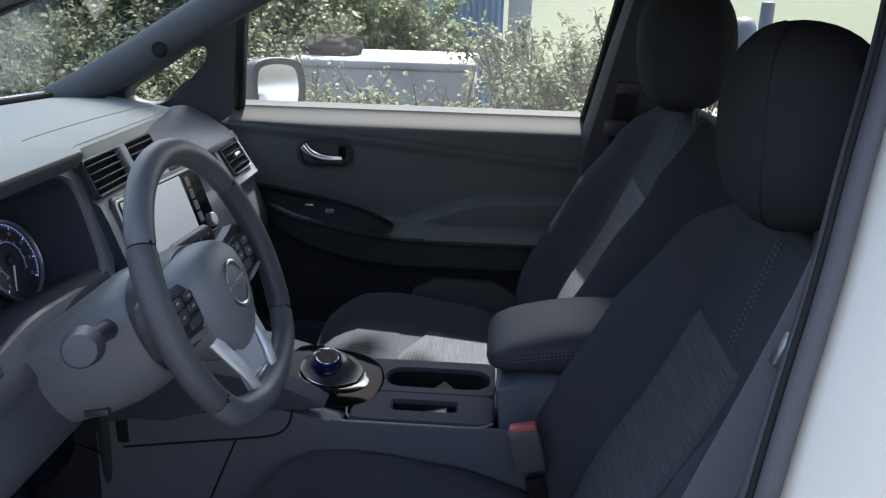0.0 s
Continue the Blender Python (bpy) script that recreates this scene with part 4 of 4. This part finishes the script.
# backrest
rings = [back_ring(-0.05, 0.88), back_ring(-0.02)] + [back_ring(0.6 * k / 24) for k in range(1, 25)] + [back_ring(0.612, 0.93), back_ring(0.622, 0.78), back_ring(0.626, 0.5)]
part("backrest", loft(rings), CLOTH, seat, "black cloth backrest with raised bolsters")
part("backrest_insert", patch(lambda h, t, l: back_pt(h, t * (0.245 / back_half(h)), l), 0.0, 0.443, -0.40, 0.50, 34, 30, 0.006), INSERT, seat, "charcoal streaked backrest insert")
part("backrest_upper_panel", patch(lambda h, t, l: back_pt(h, t * (0.215 / back_half(h)), l), 0.449, 0.60, -0.72, 0.62, 20, 30, 0.004), CLOTH, seat)
for d in (-0.02, 0.025):
    stitched([back_pt(0.455 + 0.14 * k / 12, (-0.038 + d * 0.28 + 0.038 * k / 12) / back_half(0.455 + 0.14 * k / 12), 0.0055) for k in range(13)])
crest = [back_pt(0.0 + 0.56 * k / 28, -(0.150 + 0.030 * ease((k / 28 - 0.65) / 0.35)) / back_half(0.56 * k / 28), 0.0015) for k in range(29)]
part("bolster_seam", tube(crest, 0.0016, 6), CLOTH_C, seat, "dark piped bolster seam")
stitched([p + Vector((-0.002, -0.004, 0.002)) for p in crest], 0.0011)
# head restraint
HB = Vector((0.683, SEAT_Y - 0.010, 1.098))
HU = Vector((-0.06, 0, 1)).normalized()
HF = Vector((-1, 0, -0.06)).normalized()


def hr_ring(h, w, f, b):
    out = []
    for k in range(60):
        a = 2 * math.pi * k / 60
        ca, sa = math.cos(a), math.sin(a)
        yy = math.copysign(abs(ca) ** 0.7, ca) * w
        d = math.copysign(abs(sa) ** 0.75, sa) * (f if sa > 0 else b)
        out.append(HB + HU * h + Vector((0, yy, 0)) + HF * (d - 0.03 * (yy / 0.13) ** 2 * (1 if sa > 0 else 0)))
    return out


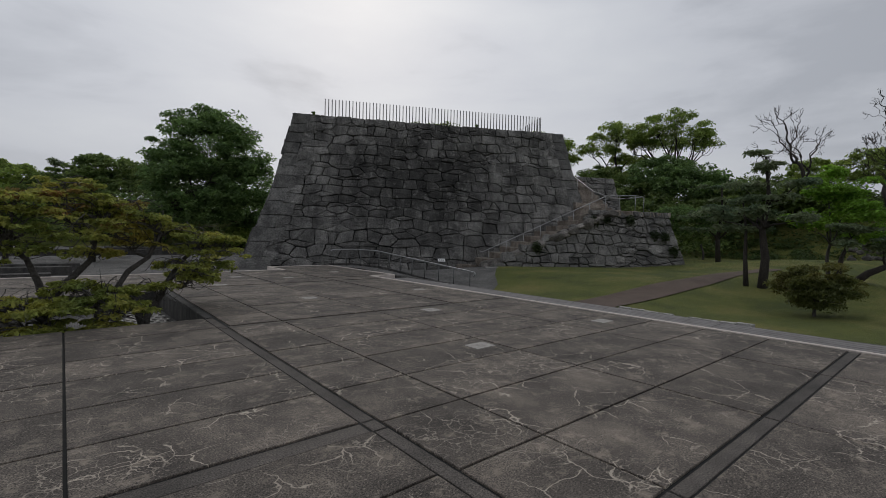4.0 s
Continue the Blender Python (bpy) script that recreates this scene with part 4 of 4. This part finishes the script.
PZ = -0.44
low_maple((1.95, 11.4, PZ), [[(0, 0, -0.1), (0.05, -0.03, 0.3), (0.22, 0.0, 0.55), (0.4, 0.1, 0.9), (0.6, 0.1, 1.25), (0.85, 0.05, 1.5)], [(0.02, 0.02, 0.1), (-0.1, 0.1, 0.5), (-0.35, 0.15, 0.85), (-0.2, 0.2, 1.1), (0.1, 0.15, 1.35), (0.3, 0.2, 1.8)]],
          [((0.95, -0.1, 1.75), 0.5), ((1.3, 0.1, 1.7), 0.42), ((1.2, -0.2, 1.45), 0.5), ((0.8, 0.2, 1.5), 0.5), ((0.55, -0.3, 1.25), 0.45), ((1.15, 0.3, 1.2), 0.45), ((0.85, -0.35, 1.02), 0.42), ((0.3, 0.3, 1.95), 0.5), ((0.6, 0.4, 1.85), 0.45), ((0.0, 0.0, 2.1), 0.5), ((-0.4, 0.2, 2.3), 0.5), ((0.9, 0.5, 1.0), 0.4), ((0.1, -0.35, 0.85), 0.4), ((-0.45, 0.1, 1.95), 0.5), ((-0.1, 0.3, 1.65), 0.4)], 71, "low spreading maple with yellow-green leaves beside the sunken pit")
low_maple((0.6, 11.5, PZ), [[(0, 0, -0.1), (0.04, 0.0, 0.5), (-0.05, 0.05, 0.95), (-0.2, 0.1, 1.35), (-0.5, 0.1, 1.6)], [(0.02, 0, 0.6), (0.3, 0.05, 0.95), (0.6, 0.0, 1.3), (0.7, 0.1, 1.7)]],
          [((-0.3, 0.0, 2.35), 0.6), ((0.4, 0.1, 2.4), 0.6), ((-0.9, 0.1, 2.2), 0.6), ((0.8, 0.0, 2.2), 0.5), ((0.1, -0.3, 2.1), 0.6), ((-0.6, -0.3, 1.9), 0.55), ((0.9, -0.2, 1.85), 0.5), ((0.4, -0.4, 1.75), 0.5), ((-1.3, 0.3, 1.8), 0.6), ((-0.2, -0.4, 1.55), 0.45), ((0.75, 0.2, 1.45), 0.4), ((-0.9, -0.2, 1.4), 0.5), ((-1.8, 0.2, 2.1), 0.6), ((0.3, 0.4, 2.6), 0.5)], 72, "spreading maple with reddish tips growing in the sunken pit", second=("rusty", 0.18))
low_maple((1.2, 10.5, PZ), [[(0, 0, -0.1), (0.02, 0.0, 0.2), (0.0, 0.05, 0.42)], [(0, 0, 0.1), (-0.3, 0, 0.3), (-0.6, 0.05, 0.45)]],
          [((0.0, -0.1, 0.78), 0.45), ((0.35, 0.0, 0.62), 0.4), ((-0.4, -0.1, 0.72), 0.45), ((-0.9, 0.0, 0.75), 0.5), ((0.1, -0.3, 0.42), 0.35), ((-0.5, -0.3, 0.45), 0.4), ((-1.4, 0.0, 0.7), 0.5), ((-1.0, -0.3, 0.4), 0.4), ((0.3, 0.3, 0.85), 0.4), ((-0.2, 0.2, 0.95), 0.4)], 73, "low maple shrub with bright green leaves at the pit edge", second=("rusty", 0.1), per=95)

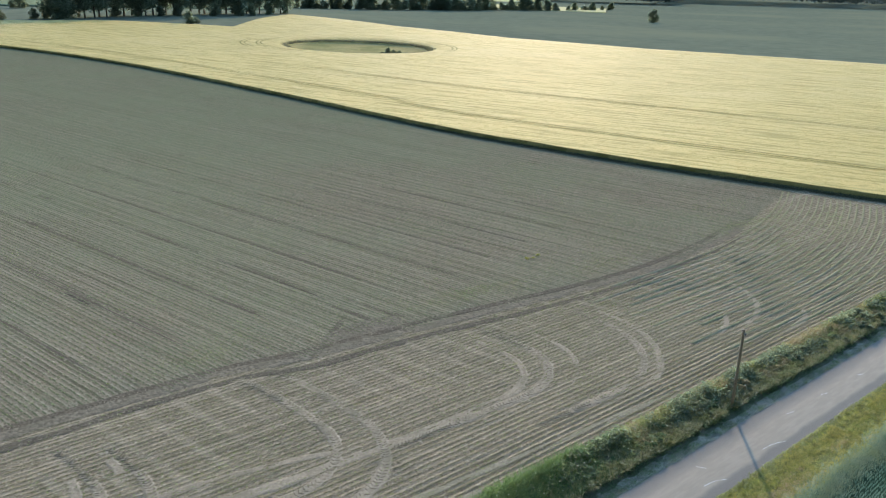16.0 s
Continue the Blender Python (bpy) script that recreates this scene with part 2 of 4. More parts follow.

## TASK OBJECTIVE
Each entry should be repeated exactly as it appears; the pictures stay out.

## EXERCISE ANSWER
0.0 s
Continue the Blender Python (bpy) script that recreates this scene with part 4 of 4. This part finishes the script.
# backrest
rings = [back_ring(-0.05, 0.88), back_ring(-0.02)] + [back_ring(0.6 * k / 24) for k in range(1, 25)] + [back_ring(0.612, 0.93), back_ring(0.622, 0.78), back_ring(0.626, 0.5)]
part("backrest", loft(rings), CLOTH, seat, "black cloth backrest with raised bolsters")
part("backrest_insert", patch(lambda h, t, l: back_pt(h, t * (0.245 / back_half(h)), l), 0.0, 0.443, -0.40, 0.50, 34, 30, 0.006), INSERT, seat, "charcoal streaked backrest insert")
part("backrest_upper_panel", patch(lambda h, t, l: back_pt(h, t * (0.215 / back_half(h)), l), 0.449, 0.60, -0.72, 0.62, 20, 30, 0.004), CLOTH, seat)
for d in (-0.02, 0.025):
    stitched([back_pt(0.455 + 0.14 * k / 12, (-0.038 + d * 0.28 + 0.038 * k / 12) / back_half(0.455 + 0.14 * k / 12), 0.0055) for k in range(13)])
crest = [back_pt(0.0 + 0.56 * k / 28, -(0.150 + 0.030 * ease((k / 28 - 0.65) / 0.35)) / back_half(0.56 * k / 28), 0.0015) for k in range(29)]
part("bolster_seam", tube(crest, 0.0016, 6), CLOTH_C, seat, "dark piped bolster seam")
stitched([p + Vector((-0.002, -0.004, 0.002)) for p in crest], 0.0011)
# head restraint
HB = Vector((0.683, SEAT_Y - 0.010, 1.098))
HU = Vector((-0.06, 0, 1)).normalized()
HF = Vector((-1, 0, -0.06)).normalized()


def hr_ring(h, w, f, b):
    out = []
    for k in range(60):
        a = 2 * math.pi * k / 60
        ca, sa = math.cos(a), math.sin(a)
        yy = math.copysign(abs(ca) ** 0.7, ca) * w
        d = math.copysign(abs(sa) ** 0.75, sa) * (f if sa > 0 else b)
        out.append(HB + HU * h + Vector((0, yy, 0)) + HF * (d - 0.03 * (yy / 0.13) ** 2 * (1 if sa > 0 else 0)))
    return out


4.0 s
Continue the Blender Python (bpy) script that recreates this scene with part 4 of 4. This part finishes the script.
PZ = -0.44
low_maple((1.95, 11.4, PZ), [[(0, 0, -0.1), (0.05, -0.03, 0.3), (0.22, 0.0, 0.55), (0.4, 0.1, 0.9), (0.6, 0.1, 1.25), (0.85, 0.05, 1.5)], [(0.02, 0.02, 0.1), (-0.1, 0.1, 0.5), (-0.35, 0.15, 0.85), (-0.2, 0.2, 1.1), (0.1, 0.15, 1.35), (0.3, 0.2, 1.8)]],
          [((0.95, -0.1, 1.75), 0.5), ((1.3, 0.1, 1.7), 0.42), ((1.2, -0.2, 1.45), 0.5), ((0.8, 0.2, 1.5), 0.5), ((0.55, -0.3, 1.25), 0.45), ((1.15, 0.3, 1.2), 0.45), ((0.85, -0.35, 1.02), 0.42), ((0.3, 0.3, 1.95), 0.5), ((0.6, 0.4, 1.85), 0.45), ((0.0, 0.0, 2.1), 0.5), ((-0.4, 0.2, 2.3), 0.5), ((0.9, 0.5, 1.0), 0.4), ((0.1, -0.35, 0.85), 0.4), ((-0.45, 0.1, 1.95), 0.5), ((-0.1, 0.3, 1.65), 0.4)], 71, "low spreading maple with yellow-green leaves beside the sunken pit")
low_maple((0.6, 11.5, PZ), [[(0, 0, -0.1), (0.04, 0.0, 0.5), (-0.05, 0.05, 0.95), (-0.2, 0.1, 1.35), (-0.5, 0.1, 1.6)], [(0.02, 0, 0.6), (0.3, 0.05, 0.95), (0.6, 0.0, 1.3), (0.7, 0.1, 1.7)]],
          [((-0.3, 0.0, 2.35), 0.6), ((0.4, 0.1, 2.4), 0.6), ((-0.9, 0.1, 2.2), 0.6), ((0.8, 0.0, 2.2), 0.5), ((0.1, -0.3, 2.1), 0.6), ((-0.6, -0.3, 1.9), 0.55), ((0.9, -0.2, 1.85), 0.5), ((0.4, -0.4, 1.75), 0.5), ((-1.3, 0.3, 1.8), 0.6), ((-0.2, -0.4, 1.55), 0.45), ((0.75, 0.2, 1.45), 0.4), ((-0.9, -0.2, 1.4), 0.5), ((-1.8, 0.2, 2.1), 0.6), ((0.3, 0.4, 2.6), 0.5)], 72, "spreading maple with reddish tips growing in the sunken pit", second=("rusty", 0.18))
low_maple((1.2, 10.5, PZ), [[(0, 0, -0.1), (0.02, 0.0, 0.2), (0.0, 0.05, 0.42)], [(0, 0, 0.1), (-0.3, 0, 0.3), (-0.6, 0.05, 0.45)]],
          [((0.0, -0.1, 0.78), 0.45), ((0.35, 0.0, 0.62), 0.4), ((-0.4, -0.1, 0.72), 0.45), ((-0.9, 0.0, 0.75), 0.5), ((0.1, -0.3, 0.42), 0.35), ((-0.5, -0.3, 0.45), 0.4), ((-1.4, 0.0, 0.7), 0.5), ((-1.0, -0.3, 0.4), 0.4), ((0.3, 0.3, 0.85), 0.4), ((-0.2, 0.2, 0.95), 0.4)], 73, "low maple shrub with bright green leaves at the pit edge", second=("rusty", 0.1), per=95)

16.0 s
Continue the Blender Python (bpy) script that recreates this scene with part 2 of 4. More parts follow.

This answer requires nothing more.